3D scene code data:

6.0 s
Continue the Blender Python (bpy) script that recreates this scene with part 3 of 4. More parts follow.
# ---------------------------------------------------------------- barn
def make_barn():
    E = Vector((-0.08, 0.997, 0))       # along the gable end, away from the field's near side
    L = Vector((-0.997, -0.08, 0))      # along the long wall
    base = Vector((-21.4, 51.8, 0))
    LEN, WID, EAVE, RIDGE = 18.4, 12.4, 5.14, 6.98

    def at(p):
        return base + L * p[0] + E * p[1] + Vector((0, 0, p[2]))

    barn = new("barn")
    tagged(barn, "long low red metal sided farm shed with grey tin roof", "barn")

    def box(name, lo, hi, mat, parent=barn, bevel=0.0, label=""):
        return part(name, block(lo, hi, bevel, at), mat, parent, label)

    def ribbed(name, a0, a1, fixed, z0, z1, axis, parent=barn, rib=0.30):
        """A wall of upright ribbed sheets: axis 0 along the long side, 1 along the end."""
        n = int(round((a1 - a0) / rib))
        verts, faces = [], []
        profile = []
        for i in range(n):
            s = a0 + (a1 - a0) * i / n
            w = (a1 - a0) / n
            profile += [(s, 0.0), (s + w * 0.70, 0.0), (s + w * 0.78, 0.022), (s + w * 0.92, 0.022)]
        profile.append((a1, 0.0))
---
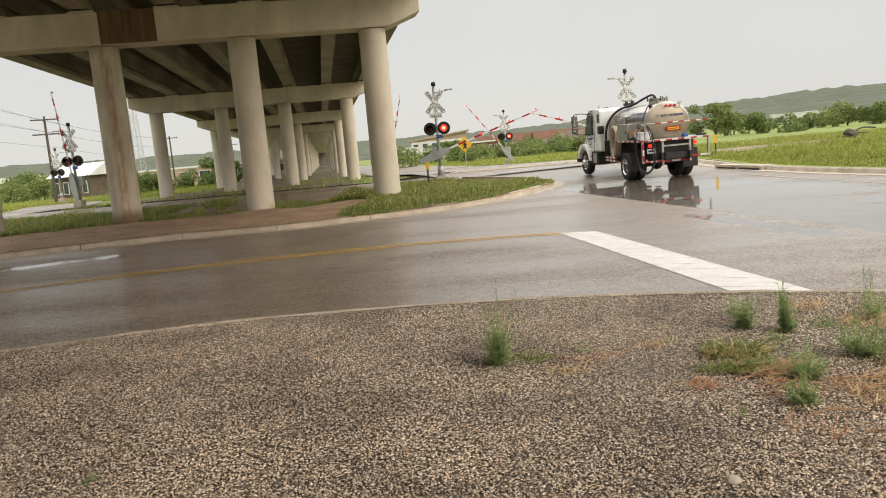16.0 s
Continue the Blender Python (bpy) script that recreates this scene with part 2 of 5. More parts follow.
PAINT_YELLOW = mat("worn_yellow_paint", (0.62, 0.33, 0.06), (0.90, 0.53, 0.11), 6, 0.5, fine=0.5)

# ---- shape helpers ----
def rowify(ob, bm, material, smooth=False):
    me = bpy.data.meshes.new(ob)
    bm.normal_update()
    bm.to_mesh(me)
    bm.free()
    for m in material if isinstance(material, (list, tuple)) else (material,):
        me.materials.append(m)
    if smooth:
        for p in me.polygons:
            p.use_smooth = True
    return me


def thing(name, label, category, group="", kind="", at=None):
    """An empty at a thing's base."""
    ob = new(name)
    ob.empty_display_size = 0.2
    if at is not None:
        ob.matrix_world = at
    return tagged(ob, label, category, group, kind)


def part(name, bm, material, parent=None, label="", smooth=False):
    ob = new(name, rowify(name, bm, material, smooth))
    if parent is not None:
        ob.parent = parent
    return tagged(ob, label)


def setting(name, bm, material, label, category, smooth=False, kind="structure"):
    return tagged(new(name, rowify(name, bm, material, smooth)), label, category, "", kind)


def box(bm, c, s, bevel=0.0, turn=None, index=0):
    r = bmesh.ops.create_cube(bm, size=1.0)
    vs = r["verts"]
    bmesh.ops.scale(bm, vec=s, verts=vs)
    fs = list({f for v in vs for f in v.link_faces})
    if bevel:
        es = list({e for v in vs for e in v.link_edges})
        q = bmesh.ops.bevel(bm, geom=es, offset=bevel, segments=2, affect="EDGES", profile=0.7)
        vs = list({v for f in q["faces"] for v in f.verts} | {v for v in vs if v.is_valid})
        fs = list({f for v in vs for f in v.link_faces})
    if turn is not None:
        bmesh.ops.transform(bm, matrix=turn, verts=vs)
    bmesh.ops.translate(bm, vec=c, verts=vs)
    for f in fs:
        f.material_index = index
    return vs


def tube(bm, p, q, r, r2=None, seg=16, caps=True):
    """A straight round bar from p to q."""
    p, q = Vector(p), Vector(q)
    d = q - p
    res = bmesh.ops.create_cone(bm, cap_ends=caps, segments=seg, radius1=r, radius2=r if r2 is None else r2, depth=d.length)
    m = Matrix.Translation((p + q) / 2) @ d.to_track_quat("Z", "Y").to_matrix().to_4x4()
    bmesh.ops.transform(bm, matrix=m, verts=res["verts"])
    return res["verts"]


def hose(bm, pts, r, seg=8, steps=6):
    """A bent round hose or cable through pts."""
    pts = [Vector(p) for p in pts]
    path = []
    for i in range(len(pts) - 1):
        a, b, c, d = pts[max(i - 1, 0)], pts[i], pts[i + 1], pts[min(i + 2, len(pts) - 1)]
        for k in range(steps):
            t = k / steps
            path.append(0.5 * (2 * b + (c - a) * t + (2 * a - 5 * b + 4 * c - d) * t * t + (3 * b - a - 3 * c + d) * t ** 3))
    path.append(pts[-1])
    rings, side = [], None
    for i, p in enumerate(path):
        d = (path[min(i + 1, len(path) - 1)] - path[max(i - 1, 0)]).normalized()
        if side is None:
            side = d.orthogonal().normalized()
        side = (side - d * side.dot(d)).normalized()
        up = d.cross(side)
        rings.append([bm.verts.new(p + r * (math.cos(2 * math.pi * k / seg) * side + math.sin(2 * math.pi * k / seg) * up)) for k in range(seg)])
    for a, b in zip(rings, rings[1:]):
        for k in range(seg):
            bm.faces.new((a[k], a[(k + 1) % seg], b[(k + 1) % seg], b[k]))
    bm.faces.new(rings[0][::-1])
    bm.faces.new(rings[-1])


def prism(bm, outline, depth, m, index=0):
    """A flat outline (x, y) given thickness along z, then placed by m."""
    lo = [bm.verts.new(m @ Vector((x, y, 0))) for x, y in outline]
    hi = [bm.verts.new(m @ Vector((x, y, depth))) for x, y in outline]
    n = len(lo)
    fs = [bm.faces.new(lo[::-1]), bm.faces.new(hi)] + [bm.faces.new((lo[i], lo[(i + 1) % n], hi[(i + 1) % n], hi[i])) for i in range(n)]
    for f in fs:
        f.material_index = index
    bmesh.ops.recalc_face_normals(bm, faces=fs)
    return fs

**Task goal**
Of the lines in the material above, state how many contain the string "part"; give no other text.

**Answer to the problem**
4